With Steven Gray
For the supposed bane of Wall Street, an ex-professor whose critics like to cast as an overzealous regulator champing at the bit of Big Government, Elizabeth Warren is actually quite fluent in the language of Big Business. “Rules should be focused, and those that are not useful should be revised or eliminated,” she told the U.S Chamber of Commerce’s Capital Markets Summit on Wednesday, pledging that the newfangled Consumer Financial Protection Bureau she’s setting up for the Obama administration would heed the corporate lobbying group’s call to “prevent duplicative and inconsistent regulation of Main Street business.”
That friendly appeal to big biz chiefs isn’t really new — it’s exactly what Warren has been doing for months as she tours the country, meeting with bankers to try to convince them the CFPB is a worthy pursuit. She’s also made several high-profile hires of ex-Wall Streeters, including former Deutsche Bank managing director Raj Date, now the bureau’s associate director for research, markets and regulations, and community bank liaison Elizabeth Vale, formerly of Morgan Stanley. But Warren’s insistence that all she wants is “a regulator with limited powers and the independence necessary to execute its authorities effectively” was a tough pill for the Chamber crowd to swallow.
Though it’s not up and running yet, many in the banking sector would like to see the CFPB’s power pared back. Republicans have proposed legislation to make the new agency’s budget subject to Congress’s appropriations and oversight, rather than the independent position it was designed to have under the umbrella of the Federal Reserve. But that legislation is unlikely to go anywhere. And the industry has kept most of its jockeying and complaints out of the spotlight. Wednesday was an exception.
Jamie Dimon, CEO of JP Morgan Chase and a long-time foe of the CFPB, was on hand at the Chamber confab to offer an opposing view to Warren’s. He called the talk of increased transparency in the financial system “bugaboo,” accused regulators of “using fear to justify [their] position,” said new capital rules could be the “nail in our coffin of big American banks” and railed against the regulation of swipe fees. “We had a system of too many regulators, too much overlap and too many gaps,” he said. “Instead of simplifying and strengthening, we added more. It’s even more complicated now.”
But there were few, if any, jabs directed at the CFPB specifically. There might be a good reason for that. It’s rare for Warren and Dimon to appear in the same forum. TIME’s Steve Gandel once wrote of the former:
This is also the woman who makes Dimon, the head of the largest bank in America, shake with fear at night. How do I know this? Because I called and asked. I tried to set up a debate on the topic between Warren and Dimon. My pitch was, If you feel strongly about the topic, defend it in the pages of TIME magazine, and your side of the argument will be better for it. My proposal was that Dimon and Warren go on a foreclosure bus tour together. Take a look at the damage that has been done by option ARM loans and 2/28 hybrids, and then make the case as to why the proposed consumer financial protection agency would or would not have stopped the problems that led to the financial crisis.

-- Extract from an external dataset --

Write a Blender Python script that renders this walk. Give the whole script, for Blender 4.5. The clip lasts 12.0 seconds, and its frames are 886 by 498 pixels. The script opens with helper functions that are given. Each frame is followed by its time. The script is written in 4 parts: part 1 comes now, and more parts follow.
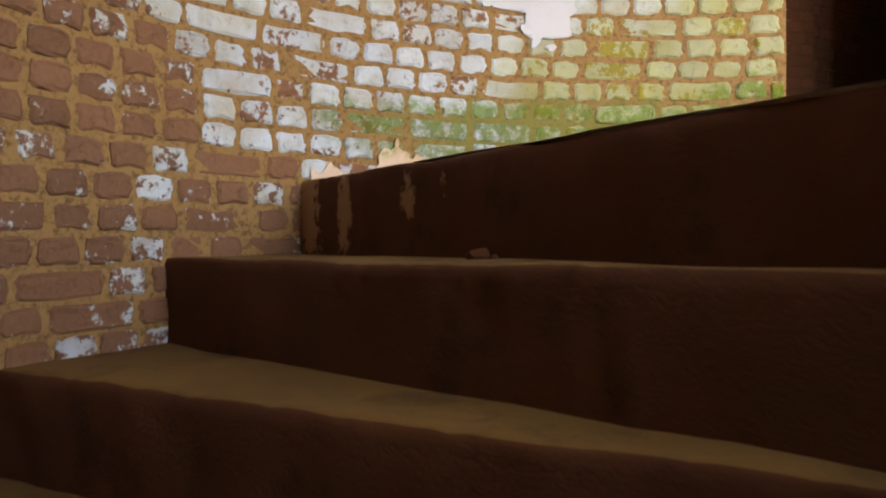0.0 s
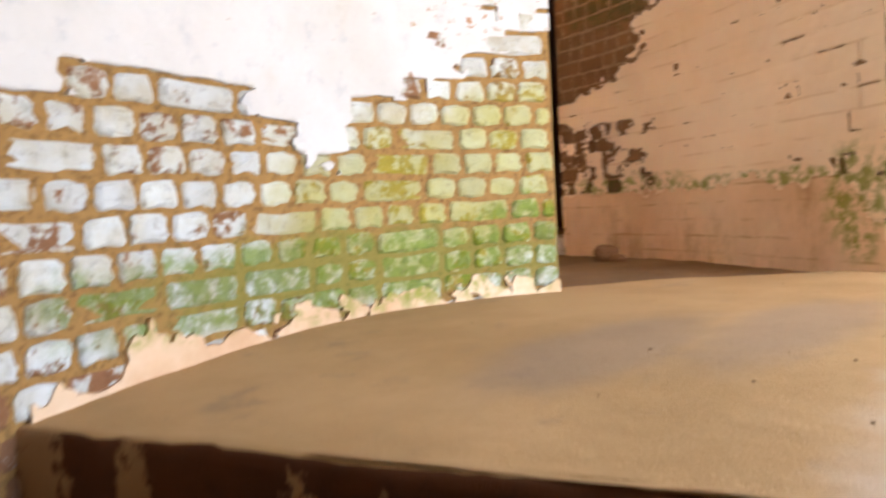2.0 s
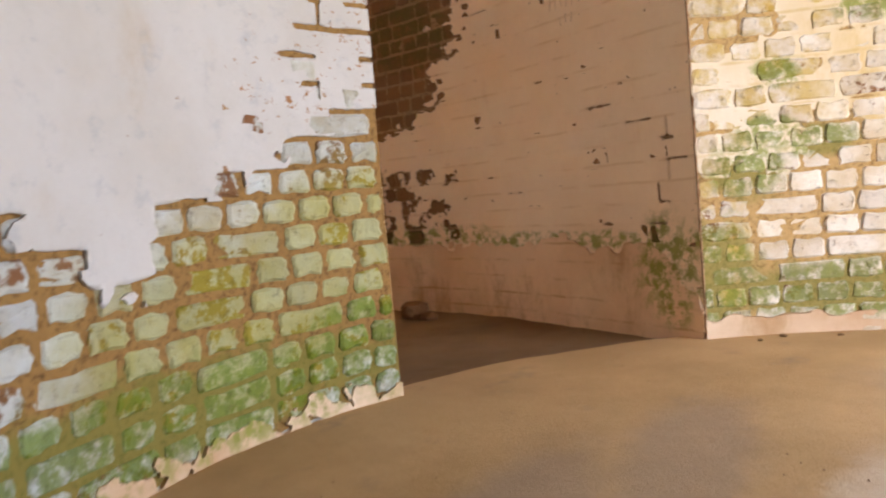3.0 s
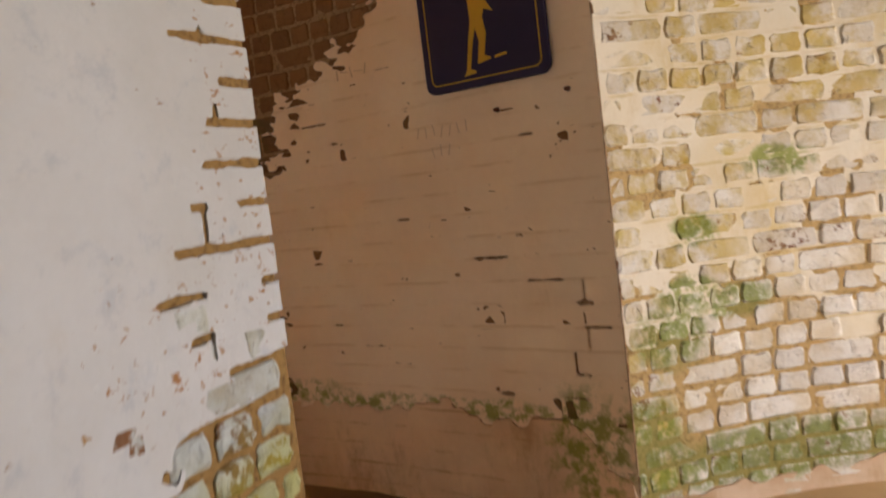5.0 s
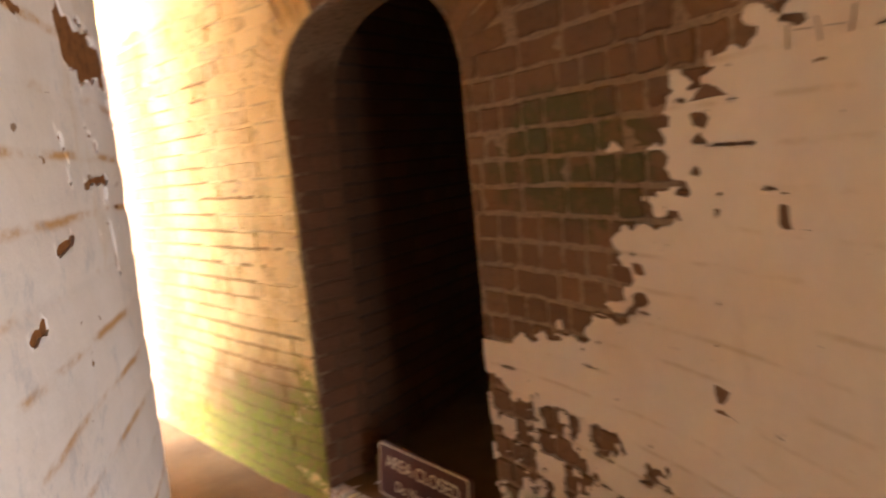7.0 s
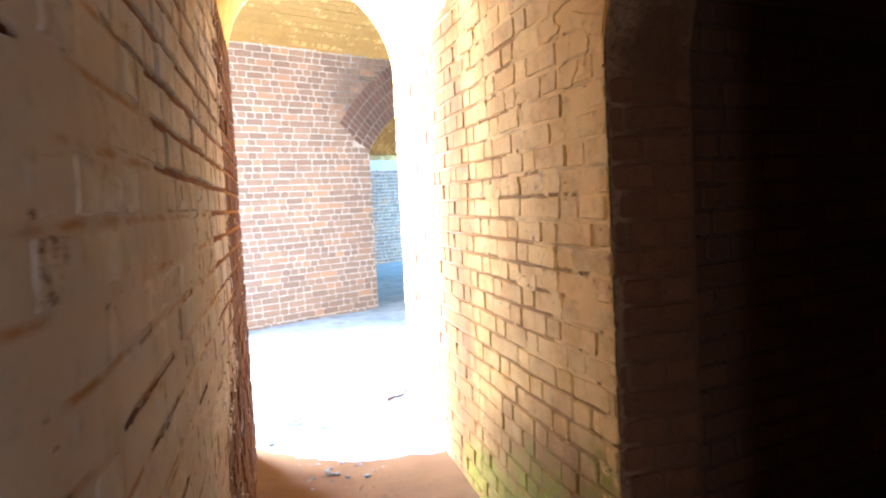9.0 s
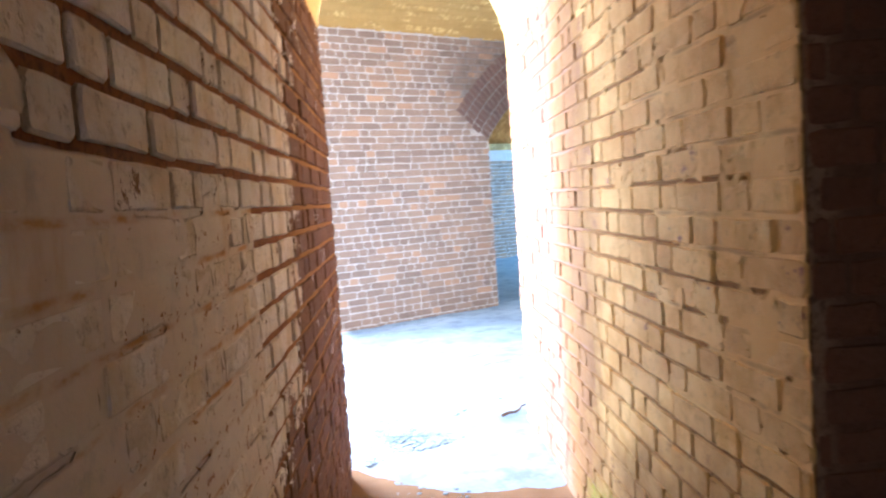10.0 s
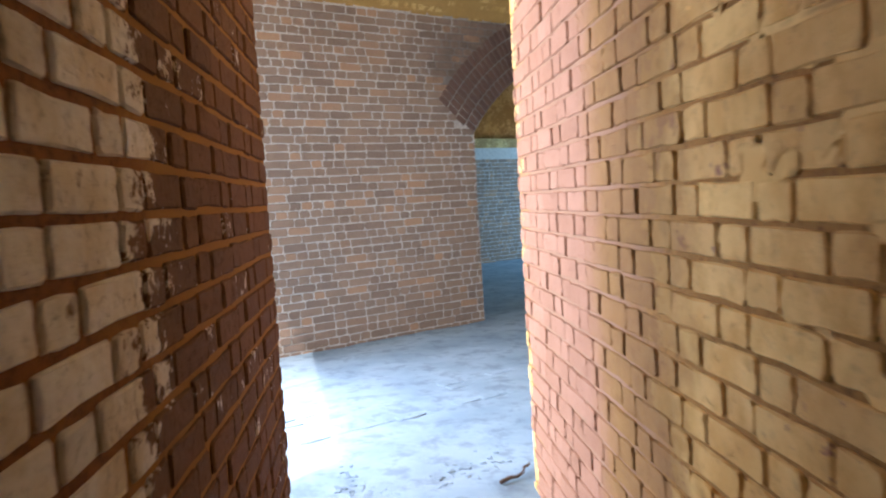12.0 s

Warren said yes. Dimon said no. To be fair to Dimon, I can’t find anyone of any stature (bank CEO or otherwise) willing to debate Warren on the issue. Ed Yingling of the American Bankers Association won’t stand up for the banks on the topic. Even the U.S. Chamber of Commerce’s Tom Donohue, whose organization runs a website dedicated to trying to stop the CFPA, is too much of a wimp to debate Warren. What’s more, I realize that the setting of a foreclosure bus tour (during which you look at houses that have been lost by borrowers to banks) might put Dimon on the defensive, but I said that Warren and I were flexible with the location. He could name his home court. Even so, Dimon said no. The p.r. person who was the go-between said Dimon and his team decided that arguing against consumer protection in the banking industry would make the CEO look bad.
There were few sparks Wednesday, in part because Warren’s appeal was so banker-friendly. “You can ask any student who took one of my classes, whether at Houston or Michigan or Harvard, whether they liked me or not, whether they got an A or a C,” she said in closing. “And they’ll be able to tell you about my deep belief in the importance of marketplaces, in the marketplace of ideas.” You might interpret that as a signal that she’s open to suggestions or a reassurance of her capitalist values. But a better translation might be: “My idea for a consumer protection bureau won out in the public forum and you, dear bankers, will have to live with it.”